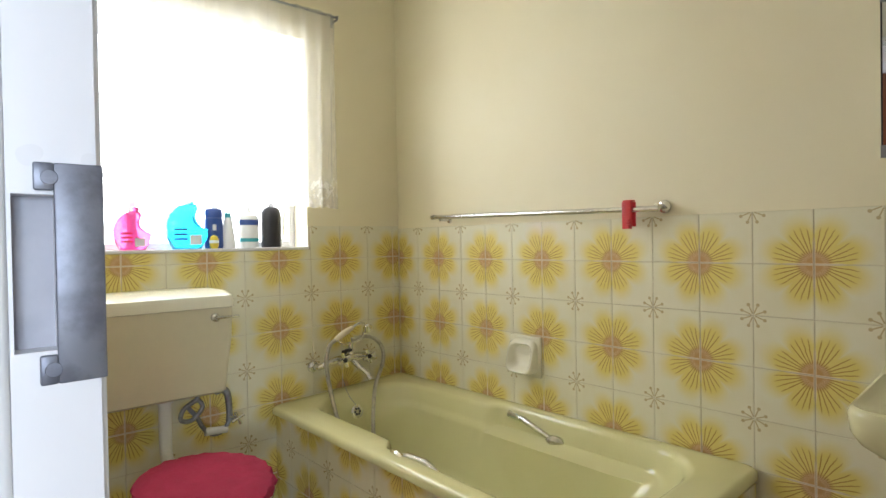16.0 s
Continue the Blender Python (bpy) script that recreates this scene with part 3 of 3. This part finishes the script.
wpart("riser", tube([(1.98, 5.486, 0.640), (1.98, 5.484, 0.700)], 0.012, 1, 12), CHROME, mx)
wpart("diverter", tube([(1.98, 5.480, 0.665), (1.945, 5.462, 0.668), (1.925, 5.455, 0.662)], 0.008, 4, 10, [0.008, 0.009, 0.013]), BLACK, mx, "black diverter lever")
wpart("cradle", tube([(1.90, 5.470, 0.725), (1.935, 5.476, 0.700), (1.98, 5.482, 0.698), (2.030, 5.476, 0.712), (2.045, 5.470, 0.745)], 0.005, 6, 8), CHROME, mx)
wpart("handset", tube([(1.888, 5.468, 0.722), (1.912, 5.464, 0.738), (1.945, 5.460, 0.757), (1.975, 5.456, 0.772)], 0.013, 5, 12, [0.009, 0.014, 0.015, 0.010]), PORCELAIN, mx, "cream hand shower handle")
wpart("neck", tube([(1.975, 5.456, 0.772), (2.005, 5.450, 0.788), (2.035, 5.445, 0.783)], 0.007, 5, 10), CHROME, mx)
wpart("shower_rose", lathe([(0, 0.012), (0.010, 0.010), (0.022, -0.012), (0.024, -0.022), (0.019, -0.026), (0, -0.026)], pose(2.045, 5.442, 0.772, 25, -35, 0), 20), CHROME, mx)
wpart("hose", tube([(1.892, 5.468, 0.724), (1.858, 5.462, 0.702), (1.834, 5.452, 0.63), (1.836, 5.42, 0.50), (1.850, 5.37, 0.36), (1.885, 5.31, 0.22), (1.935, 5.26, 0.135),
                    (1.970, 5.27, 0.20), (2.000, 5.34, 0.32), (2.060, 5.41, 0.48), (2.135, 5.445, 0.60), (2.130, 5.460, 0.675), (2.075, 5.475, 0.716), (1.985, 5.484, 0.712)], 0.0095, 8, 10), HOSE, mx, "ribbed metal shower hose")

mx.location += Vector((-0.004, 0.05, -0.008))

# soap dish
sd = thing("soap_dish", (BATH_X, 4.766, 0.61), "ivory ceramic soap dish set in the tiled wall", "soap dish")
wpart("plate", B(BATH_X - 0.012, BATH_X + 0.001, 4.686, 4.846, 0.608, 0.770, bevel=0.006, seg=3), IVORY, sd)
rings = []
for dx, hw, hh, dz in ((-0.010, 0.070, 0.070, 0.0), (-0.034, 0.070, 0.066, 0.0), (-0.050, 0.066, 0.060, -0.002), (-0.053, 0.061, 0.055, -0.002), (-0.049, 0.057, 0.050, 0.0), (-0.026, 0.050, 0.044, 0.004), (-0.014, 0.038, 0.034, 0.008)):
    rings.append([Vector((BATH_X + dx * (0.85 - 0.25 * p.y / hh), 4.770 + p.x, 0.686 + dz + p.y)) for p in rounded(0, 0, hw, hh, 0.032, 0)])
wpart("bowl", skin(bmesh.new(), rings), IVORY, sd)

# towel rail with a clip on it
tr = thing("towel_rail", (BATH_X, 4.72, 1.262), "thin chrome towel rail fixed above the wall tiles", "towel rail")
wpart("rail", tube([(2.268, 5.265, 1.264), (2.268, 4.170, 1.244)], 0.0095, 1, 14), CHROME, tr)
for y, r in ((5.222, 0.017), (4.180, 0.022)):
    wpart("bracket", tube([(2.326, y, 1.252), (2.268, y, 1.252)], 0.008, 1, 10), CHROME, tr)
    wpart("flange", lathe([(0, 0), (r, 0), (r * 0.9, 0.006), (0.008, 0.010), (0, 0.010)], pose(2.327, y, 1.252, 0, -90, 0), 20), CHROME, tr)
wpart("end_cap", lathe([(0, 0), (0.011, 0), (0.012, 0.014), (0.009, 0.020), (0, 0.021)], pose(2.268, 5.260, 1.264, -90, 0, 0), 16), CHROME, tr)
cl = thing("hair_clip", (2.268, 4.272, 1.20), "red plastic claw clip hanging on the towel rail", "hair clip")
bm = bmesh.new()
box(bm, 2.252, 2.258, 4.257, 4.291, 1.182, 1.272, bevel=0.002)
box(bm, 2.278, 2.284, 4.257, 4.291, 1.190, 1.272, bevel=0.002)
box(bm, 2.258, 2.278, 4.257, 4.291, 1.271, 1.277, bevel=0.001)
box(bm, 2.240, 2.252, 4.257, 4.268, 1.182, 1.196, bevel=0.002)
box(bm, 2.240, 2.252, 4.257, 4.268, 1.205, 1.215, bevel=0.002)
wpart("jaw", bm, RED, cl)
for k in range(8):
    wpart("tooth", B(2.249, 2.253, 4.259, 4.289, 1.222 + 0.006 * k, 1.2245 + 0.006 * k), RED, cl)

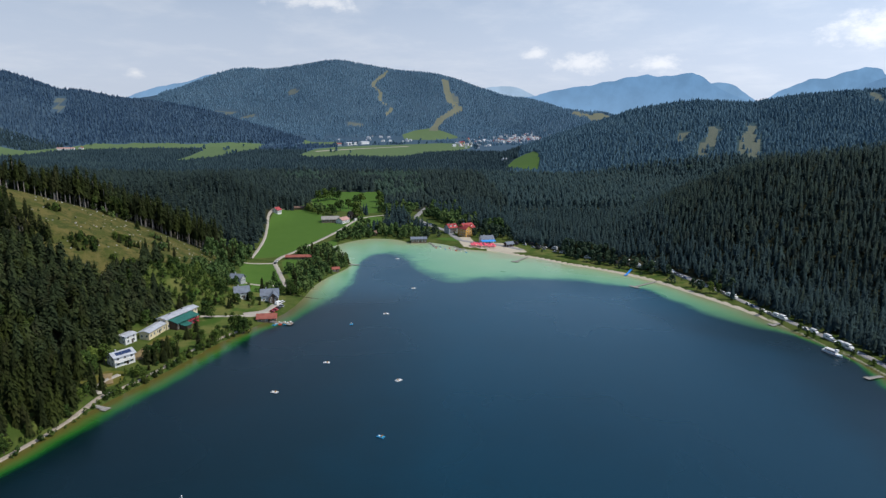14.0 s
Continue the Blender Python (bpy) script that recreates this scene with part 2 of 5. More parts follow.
------------------------
*To be done*
Leave the pictures out and repeat exactly the lines from the beginning of the records to the line bearing "rings), IVORY, sd)", both ends counted.

*Response to this exercise*
16.0 s
Continue the Blender Python (bpy) script that recreates this scene with part 3 of 3. This part finishes the script.
wpart("riser", tube([(1.98, 5.486, 0.640), (1.98, 5.484, 0.700)], 0.012, 1, 12), CHROME, mx)
wpart("diverter", tube([(1.98, 5.480, 0.665), (1.945, 5.462, 0.668), (1.925, 5.455, 0.662)], 0.008, 4, 10, [0.008, 0.009, 0.013]), BLACK, mx, "black diverter lever")
wpart("cradle", tube([(1.90, 5.470, 0.725), (1.935, 5.476, 0.700), (1.98, 5.482, 0.698), (2.030, 5.476, 0.712), (2.045, 5.470, 0.745)], 0.005, 6, 8), CHROME, mx)
wpart("handset", tube([(1.888, 5.468, 0.722), (1.912, 5.464, 0.738), (1.945, 5.460, 0.757), (1.975, 5.456, 0.772)], 0.013, 5, 12, [0.009, 0.014, 0.015, 0.010]), PORCELAIN, mx, "cream hand shower handle")
wpart("neck", tube([(1.975, 5.456, 0.772), (2.005, 5.450, 0.788), (2.035, 5.445, 0.783)], 0.007, 5, 10), CHROME, mx)
wpart("shower_rose", lathe([(0, 0.012), (0.010, 0.010), (0.022, -0.012), (0.024, -0.022), (0.019, -0.026), (0, -0.026)], pose(2.045, 5.442, 0.772, 25, -35, 0), 20), CHROME, mx)
wpart("hose", tube([(1.892, 5.468, 0.724), (1.858, 5.462, 0.702), (1.834, 5.452, 0.63), (1.836, 5.42, 0.50), (1.850, 5.37, 0.36), (1.885, 5.31, 0.22), (1.935, 5.26, 0.135),
                    (1.970, 5.27, 0.20), (2.000, 5.34, 0.32), (2.060, 5.41, 0.48), (2.135, 5.445, 0.60), (2.130, 5.460, 0.675), (2.075, 5.475, 0.716), (1.985, 5.484, 0.712)], 0.0095, 8, 10), HOSE, mx, "ribbed metal shower hose")

mx.location += Vector((-0.004, 0.05, -0.008))

# soap dish
sd = thing("soap_dish", (BATH_X, 4.766, 0.61), "ivory ceramic soap dish set in the tiled wall", "soap dish")
wpart("plate", B(BATH_X - 0.012, BATH_X + 0.001, 4.686, 4.846, 0.608, 0.770, bevel=0.006, seg=3), IVORY, sd)
rings = []
for dx, hw, hh, dz in ((-0.010, 0.070, 0.070, 0.0), (-0.034, 0.070, 0.066, 0.0), (-0.050, 0.066, 0.060, -0.002), (-0.053, 0.061, 0.055, -0.002), (-0.049, 0.057, 0.050, 0.0), (-0.026, 0.050, 0.044, 0.004), (-0.014, 0.038, 0.034, 0.008)):
    rings.append([Vector((BATH_X + dx * (0.85 - 0.25 * p.y / hh), 4.770 + p.x, 0.686 + dz + p.y)) for p in rounded(0, 0, hw, hh, 0.032, 0)])
wpart("bowl", skin(bmesh.new(), rings), IVORY, sd)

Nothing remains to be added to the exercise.